Bij [de minderjarige3] wordt gedrag gezien dat wijst op een onveilige hechting. Zij lijkt niet meer te weten hoe zij kind moet zijn en welke rol bij wie ligt. Zij is obsessief bezig met wat [de minderjarige2] en [de minderjarige4] doen. Er is therapie en onderzoek voor haar aangevraagd door de GI.
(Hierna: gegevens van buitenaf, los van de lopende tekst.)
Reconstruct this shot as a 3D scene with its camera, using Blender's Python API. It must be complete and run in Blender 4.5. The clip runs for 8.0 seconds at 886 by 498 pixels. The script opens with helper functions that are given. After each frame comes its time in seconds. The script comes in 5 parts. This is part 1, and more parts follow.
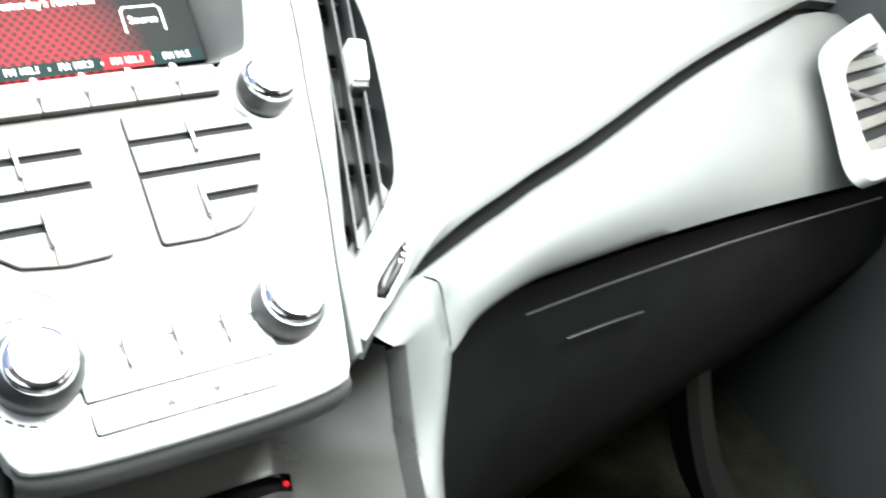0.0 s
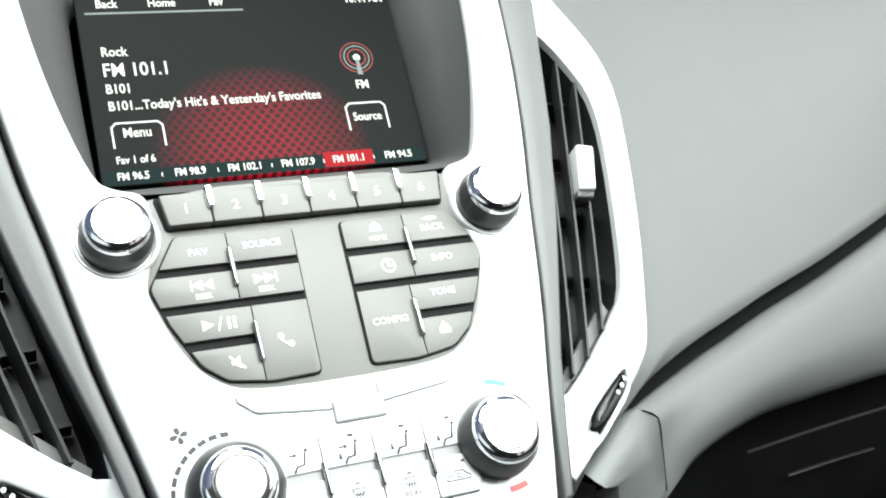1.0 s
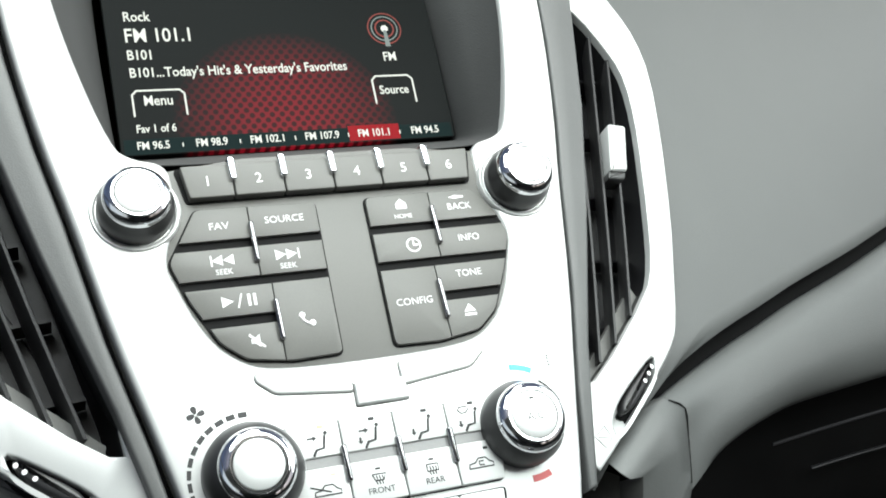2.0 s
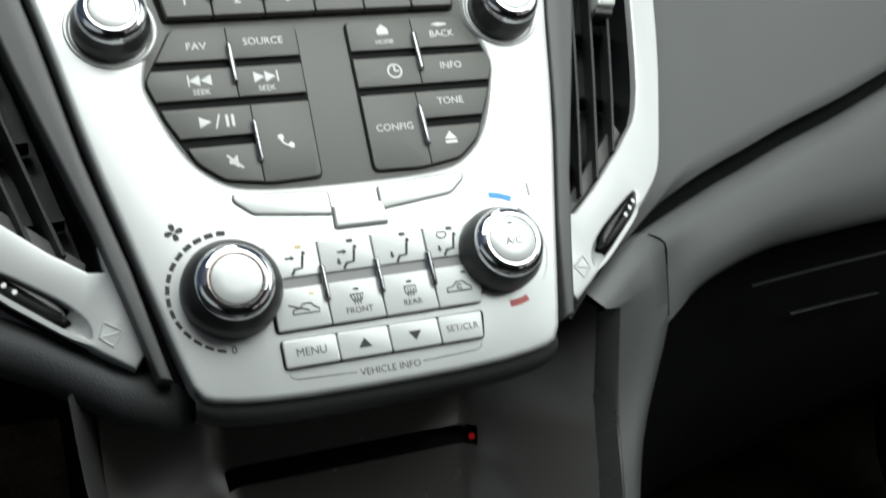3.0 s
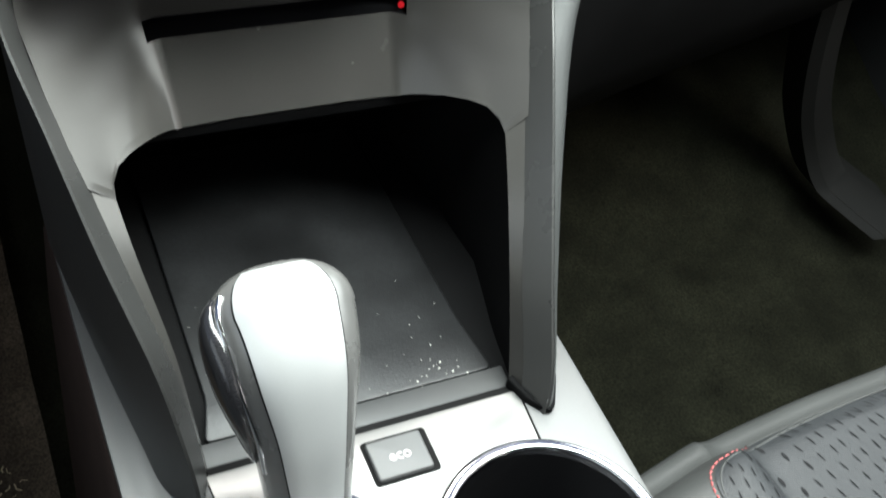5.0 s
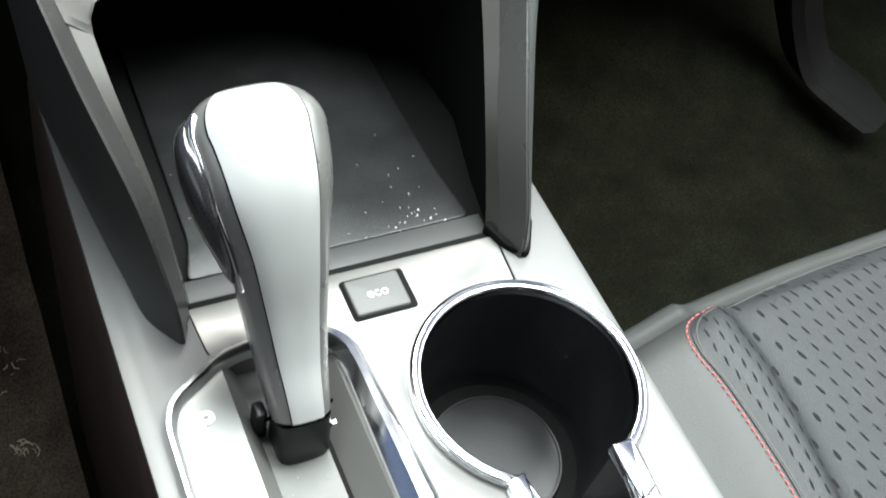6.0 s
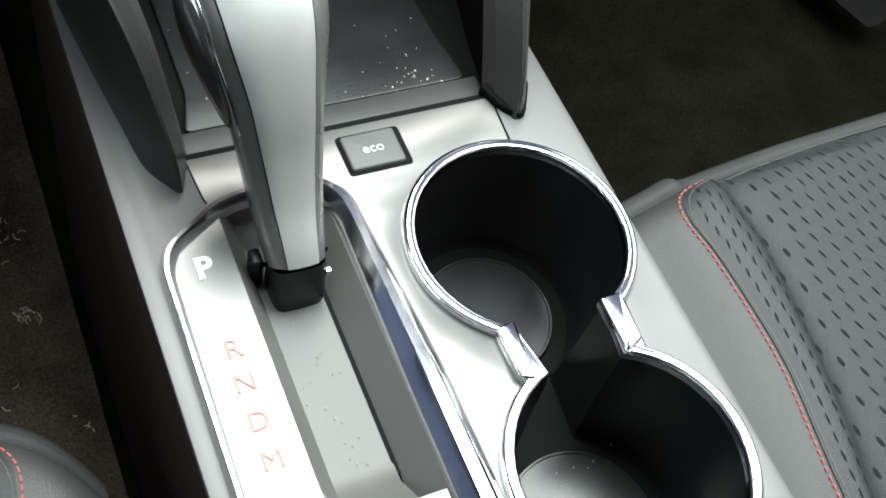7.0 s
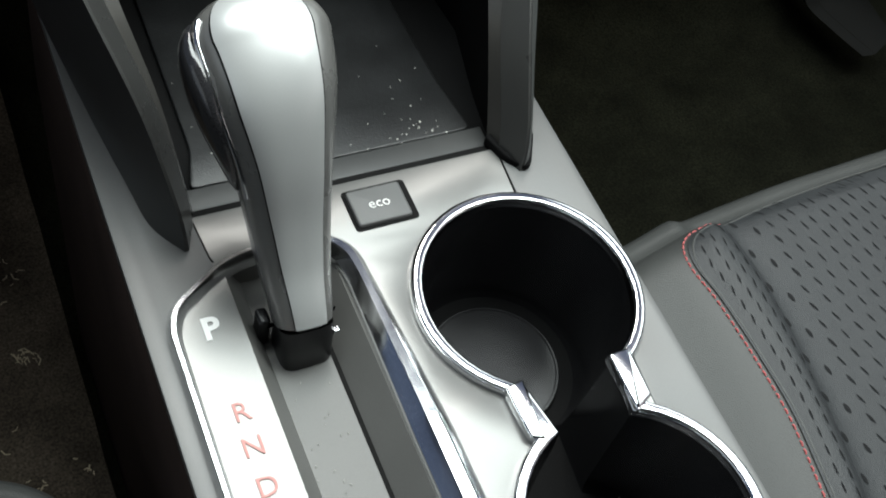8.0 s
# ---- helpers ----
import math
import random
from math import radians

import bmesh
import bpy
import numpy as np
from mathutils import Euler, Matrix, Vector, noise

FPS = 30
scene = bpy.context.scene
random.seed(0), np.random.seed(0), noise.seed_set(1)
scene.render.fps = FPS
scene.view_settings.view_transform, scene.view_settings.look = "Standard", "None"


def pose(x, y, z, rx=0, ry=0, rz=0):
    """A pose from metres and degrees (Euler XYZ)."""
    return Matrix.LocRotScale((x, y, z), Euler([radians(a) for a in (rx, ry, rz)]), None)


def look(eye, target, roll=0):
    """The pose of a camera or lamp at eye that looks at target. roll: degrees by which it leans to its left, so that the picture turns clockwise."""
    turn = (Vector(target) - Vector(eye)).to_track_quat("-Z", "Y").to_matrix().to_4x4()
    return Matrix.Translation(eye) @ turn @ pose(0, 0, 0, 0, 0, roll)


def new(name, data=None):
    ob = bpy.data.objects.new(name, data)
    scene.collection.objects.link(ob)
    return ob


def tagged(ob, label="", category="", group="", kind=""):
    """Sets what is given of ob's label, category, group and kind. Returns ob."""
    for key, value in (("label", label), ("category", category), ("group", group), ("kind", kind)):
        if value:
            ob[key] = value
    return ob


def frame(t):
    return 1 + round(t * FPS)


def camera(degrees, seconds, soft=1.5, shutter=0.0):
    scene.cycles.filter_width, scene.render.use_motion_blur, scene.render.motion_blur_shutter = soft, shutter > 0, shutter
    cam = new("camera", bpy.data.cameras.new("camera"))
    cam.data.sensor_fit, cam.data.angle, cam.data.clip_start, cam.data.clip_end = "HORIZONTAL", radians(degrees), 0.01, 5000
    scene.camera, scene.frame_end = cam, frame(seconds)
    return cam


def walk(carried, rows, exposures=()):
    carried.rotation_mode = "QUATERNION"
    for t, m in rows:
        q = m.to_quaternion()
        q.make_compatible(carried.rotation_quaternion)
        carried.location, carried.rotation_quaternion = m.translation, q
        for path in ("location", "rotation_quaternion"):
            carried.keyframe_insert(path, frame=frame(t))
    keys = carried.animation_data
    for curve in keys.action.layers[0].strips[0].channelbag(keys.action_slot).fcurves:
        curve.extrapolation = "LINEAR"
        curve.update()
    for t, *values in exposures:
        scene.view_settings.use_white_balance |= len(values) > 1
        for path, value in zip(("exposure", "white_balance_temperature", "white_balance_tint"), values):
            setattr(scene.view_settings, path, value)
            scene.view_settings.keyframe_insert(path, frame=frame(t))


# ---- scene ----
import itertools

# camera and its walk: seconds, eye, yaw, pitch, roll
cam = camera(44.0, 8.0, soft=1.8, shutter=0.3)
PATH = [
    (0.0, (-0.1308, -0.1220, 0.4359), -35.25, -26.43, 4.12),
    (0.1, (-0.1310, -0.1153, 0.4374), -33.82, -26.37, 3.43),
    (0.2, (-0.1306, -0.1114, 0.4393), -32.18, -26.33, 3.28),
    (0.3, (-0.1314, -0.1061, 0.4431), -31.00, -26.06, 3.43),
    (0.4, (-0.1301, -0.1007, 0.4457), -29.90, -25.61, 3.50),
    (0.5, (-0.1296, -0.0991, 0.4479), -28.86, -24.77, 3.36),
    (1.0, (-0.1246, -0.0751, 0.4489), -24.47, -24.39, 3.80),
    (1.2, (-0.1236, -0.0679, 0.4450), -23.92, -23.92, 4.39),
    (2.3, (-0.1253, -0.0603, 0.4458), -23.94, -26.55, 5.24),
    (2.5, (-0.1225, -0.0698, 0.4334), -23.32, -27.09, 4.66),
    (3.0, (-0.1211, -0.0720, 0.4257), -24.88, -31.90, 6.29),
    (3.5, (-0.1182, -0.0744, 0.4130), -27.68, -36.37, 8.11),
    (4.0, (-0.1179, -0.0802, 0.3971), -28.25, -39.74, 9.49),
    (4.5, (-0.1306, -0.0897, 0.3811), -32.55, -43.02, 12.50),
    (4.7, (-0.1332, -0.0844, 0.3810), -34.15, -44.93, 14.09),
    (5.8, (-0.1340, -0.1185, 0.3668), -36.23, -50.01, 16.16),
    (6.0, (-0.1348, -0.1268, 0.3628), -36.39, -50.45, 15.86),
    (6.5, (-0.1389, -0.1405, 0.3552), -37.87, -53.38, 17.84),
    (7.0, (-0.1398, -0.1481, 0.3548), -38.61, -54.87, 18.58),
    (7.5, (-0.1385, -0.1434, 0.3555), -39.66, -54.69, 19.08),
    (8.0, (-0.1405, -0.1307, 0.3618), -38.97, -54.15, 18.57),
]


def aim(eye, yaw, pitch, roll):
    a, b = radians(yaw), radians(pitch)
    ahead = Vector((-math.sin(a) * math.cos(b), math.cos(a) * math.cos(b), math.sin(b)))
    return look(eye, Vector(eye) + ahead, roll)


EXPOSURES = [(0.0, 2.7), (0.2, 2.4), (0.5, 1.85), (1.0, 1.25), (1.2, 1.0), (2.3, 0.35), (2.5, 0.08), (3.0, -0.33), (3.5, -0.5), (4.0, -0.45),
             (4.3, 0.85), (4.5, 1.48), (4.7, 1.45), (5.8, 1.58), (6.1, 1.5), (6.5, 1.24), (7.2, 0.88), (8.0, 0.42)]
walk(cam, [(t, aim(e, y, p, r)) for t, e, y, p, r in PATH], EXPOSURES)

# world, sun, window light
world = bpy.data.worlds.new("sky")
scene.world = world
world.use_nodes = True
wn = world.node_tree.nodes
sky = wn.new("ShaderNodeTexSky")
sky.air_density, sky.dust_density, sky.ozone_density = 0.7, 7.0, 0.5
sky.sky_type, sky.sun_disc, sky.sun_elevation, sky.sun_rotation = "NISHITA", False, radians(52), radians(150)
world.node_tree.links.new(sky.outputs[0], wn["Background"].inputs[0])
wn["Background"].inputs[1].default_value = 0.06
sun = new("sun", bpy.data.lights.new("sun", "SUN"))
sun.data.energy, sun.data.angle, sun.data.color = 0.8, radians(15), (1.0, 0.97, 0.92)
sun.matrix_world = look((0.6, 2.0, 3.0), (0, 0, 0))


def window_light(name, eye, target, sx, sy, watts):
    lamp = new(name, bpy.data.lights.new(name, "AREA"))
    lamp.data.shape, lamp.data.size, lamp.data.size_y, lamp.data.energy = "RECTANGLE", sx, sy, watts
    lamp.data.color = (0.915, 1.0, 0.975)
    lamp.matrix_world = look(eye, target)
    return lamp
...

[de minderjarige4] heeft een korte spanningsboog en is aangemeld voor logopedie omdat hij onduidelijk spreekt. Hij komt niet tot spel als er andere kinderen bij zijn en is (zelf)bepalend en ongeremd. Hij plast uit protest in zijn broek en heeft grof taalgebruik. Hij heeft meerdere keren objecten besmeurd met ontlasting.
Uit de stukken blijkt dat de GI veel regie heeft gevoerd afgelopen tijd. Er zijn meerdere schriftelijke aanwijzingen gegeven door de GI en er zijn diverse vormen van hulpverlening voor de kinderen en voor het gezin, onderzoek voor [de minderjarige3] en diverse vormen van opvang voor de kinderen ingezet en/of aangevraagd door de GI.
De moeder stelt dat zij op relationeel gebied niets meer met de vader van [de minderjarige4] te maken wil hebben, maar hij heeft wel het gezag over en recht op contact met [de minderjarige4] . De moeder kan hem dus niet uit haar leven bannen. Sinds de vader van [de minderjarige4] terug is in Nederland zijn er bij alle kinderen naar het hof van de GI begrijpt gedragsveranderingen zichtbaar. [de minderjarige3] huilt vaker, het clowneske gedrag van [de minderjarige4] is verergerd en [de minderjarige2] uit meer agressie en geeft zelf aan dat hij liever weer op de groep van [naam2] wil wonen.
Het hof is van oordeel dat dit alles tezamen voldoende aanleiding geeft om de ondertoezichtstelling te verlengen voor de hele periode tot 27 december 2025. Mede gelet op de keuzes die de moeder in het verleden heeft gemaakt, is het de komende tijd belangrijk dat de GI de situatie van de kinderen bij de moeder blijft volgen, de belangen van de kinderen blijft bewaken en regie blijft voeren. Het hof is er niet van overtuigd dat de moeder voldoende hulpverlening zal blijven accepteren dan wel zal inzetten en dat zij de kinderen niet meer zal belasten met nieuwe ontwikkelingen. Integendeel. De moeder stelt bovendien dat de ondersteuning vanuit [naam1] op vrijwillige basis kan worden voortgezet, maar indien de moeder geen hulpvraag heeft in de toekomst geeft dat onvoldoende zekerheid.
Beslist wordt daarom als volgt.

5.De beslissing

Het hof:
bekrachtigt de beschikking van de kinderrechter in de rechtbank Gelderland, locatie Zutphen, gegeven op 24 december 2024 en opschrift gesteld op 14 januari 2025;
wijst het meer of anders verzochte af.
Deze beschikking is gegeven door mrs. P.B. Kamminga, M.H.F. van Vugt en D.J.I. Kroezen, bijgestaan door de griffier en is in het openbaar uitgesproken op 27 mei 2025.